Los susurros en versión original, en la voz de A. Hopkins, las minusculas pecas del rostro de la aspirante a detective Jodie Foster, o el prodigioso tema musical que acompaña la danza final de Buffalo Bill,"Goodbye Horses" by Q Lazzarus. Son momentos únicos en la revisión de una película que se quedan dando vueltas en la cabeza durante 19 días y 200 noches, como diría Sabina, y que te dejan tal regusto en la memoria como el mutis final de Lecter .
De manera que me he visto empujado a comprarme un panamá como el suyo, de esos que los decadentes fugitivos occidentales – no confundir con los inmaculados de ala ancha y mas de 2.ooo $, que llevan los del diente de oro, que son de otra película- terminamos incorporando a nuestra indumentaria – tipo lo llaman en el carnaval gaditano, con toda propiedad- para perdernos en la lejanía y la distancia.
Un clásico con tan “solo” veinte años. Poder verlo en las condiciones para las que fue realizado.
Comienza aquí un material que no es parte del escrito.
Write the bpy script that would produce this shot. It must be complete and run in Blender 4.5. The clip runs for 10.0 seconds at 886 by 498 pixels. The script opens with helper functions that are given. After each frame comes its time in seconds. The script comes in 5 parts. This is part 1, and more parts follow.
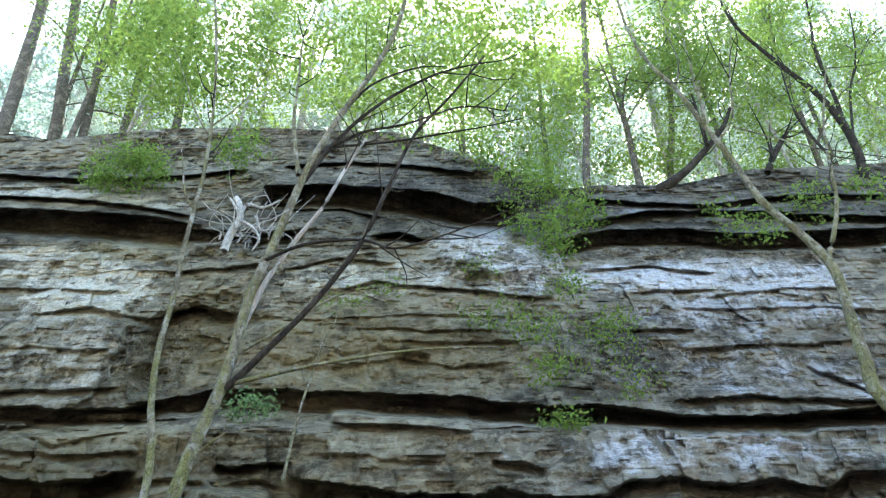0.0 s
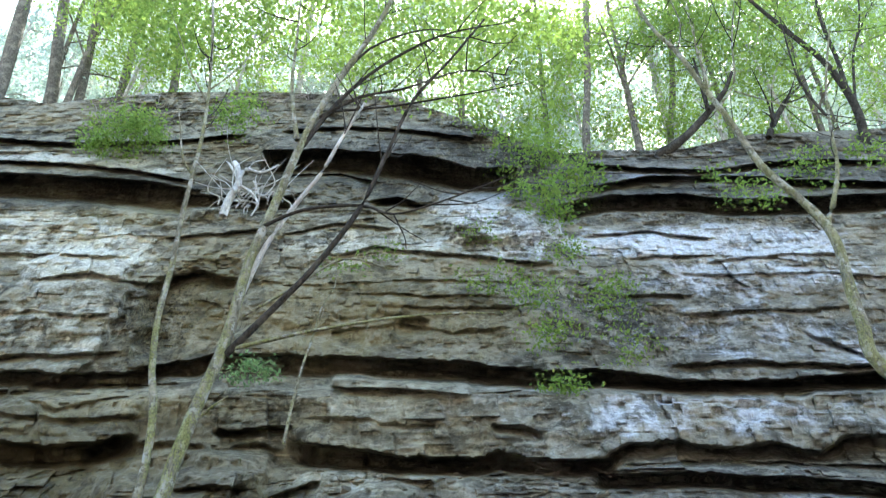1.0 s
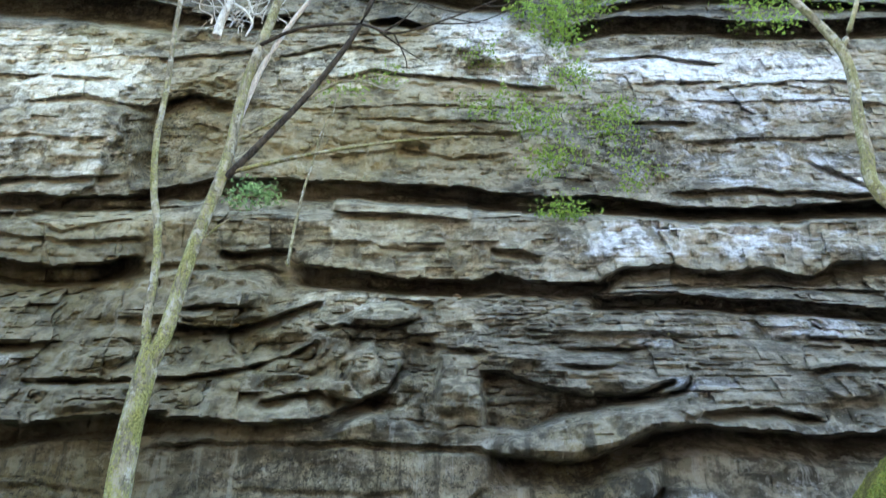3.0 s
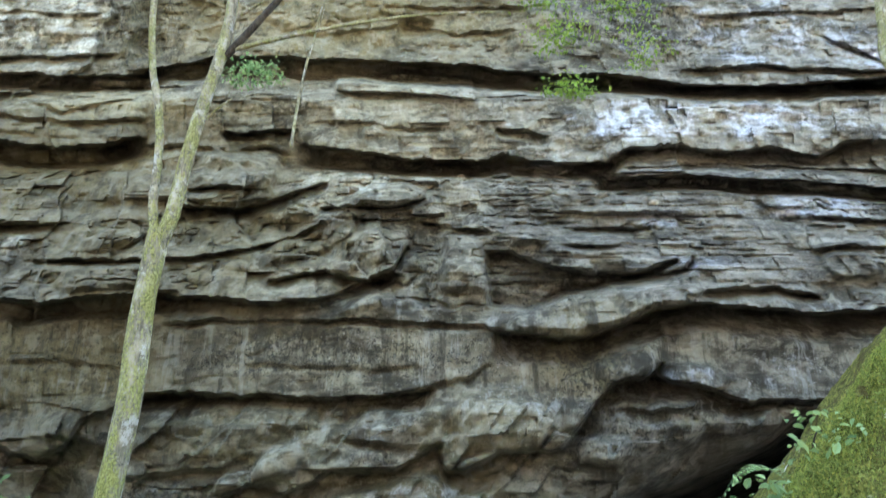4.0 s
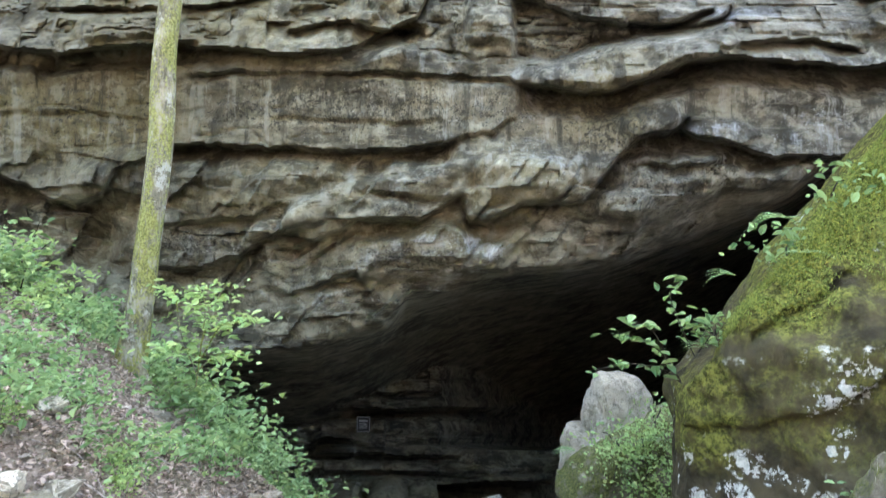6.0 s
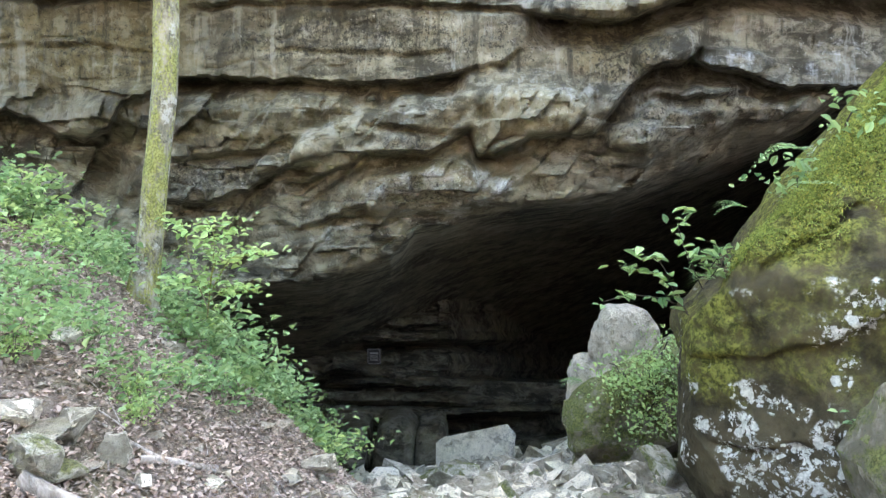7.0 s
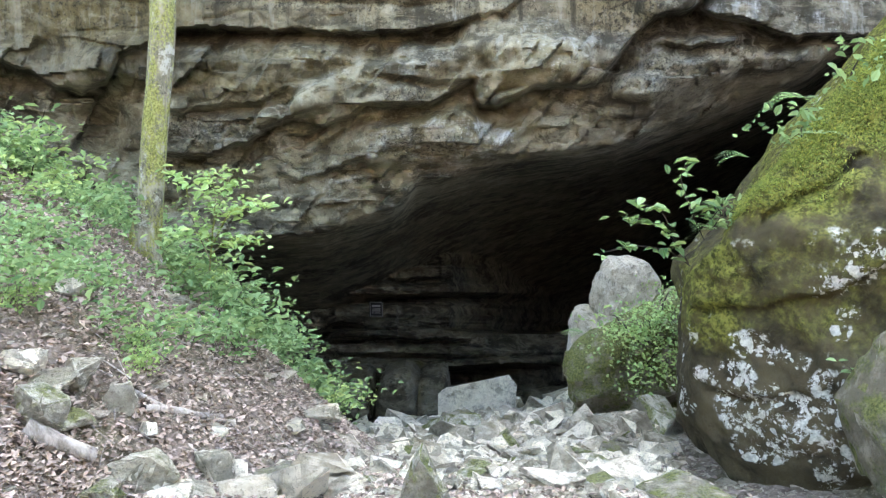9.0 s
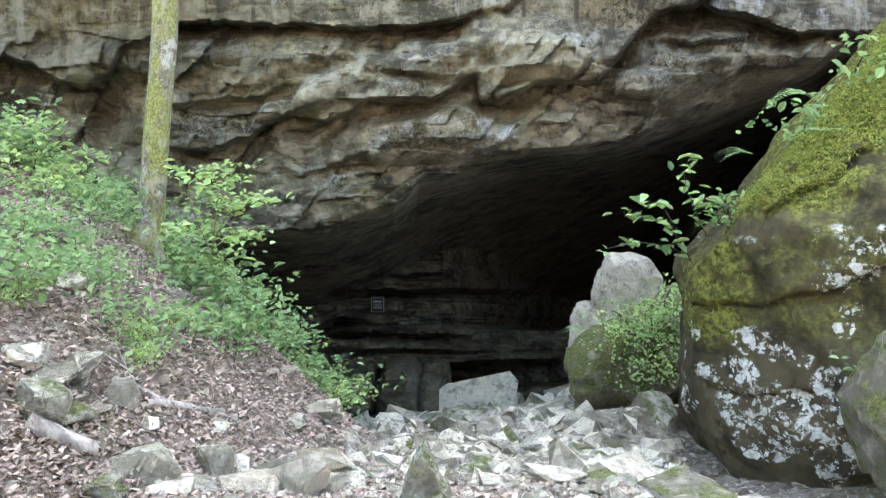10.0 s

Poder hacerlo en una sesión de “Cine de verano”.
¿Puede pedirse más?.
Se puede y se debe, y además no solo pedir, sino exigirlo.
¿Acaso no tenemos un clima que multiplica por tres la temporada optima para hacerlo?. (La vi en una ciudad 1.500 Km. al norte de donde escribo).
¿Acaso no tenemos suficiente afición? (record de descargas ilegales, es decir prohibidas, es decir expuestos al martirio por tan noble fin).
¿Acaso no presumimos de gastar ingentes cantidades de dinero, que adeudamos, para promocionar festivales de cine con apellidos tan peregrinos como la motivación de sus organizadores?.
Acaso Si nos pincháis, ¿no sangramos? Si nos hacéis cosquillas, ¿no nos reímos? Si nos envenenáis, ¿no nos morimos? Y si nos dañáis, ¿acaso no nos vengaremos?
Si en lo demás somos iguales, también seremos como vosotros en eso.
(Esto ya es de Shakespeare, y no conviene subir demasiado el listón, que me dan mareos).
P-D.- Pensaba instigar un partido politico - creo que mayormente se instigan, mas que otra cosa-:
CONTRA el Cambio Climático, CONTRA el paso del tiempo, y CONTRA la Crisis.
-Esto del contra tiene su audiencia, independientemente de lo absurdo del motivo-, pero modestamente me voy a limitar a pedir que vuelva , a reivindicar "El cine de verano".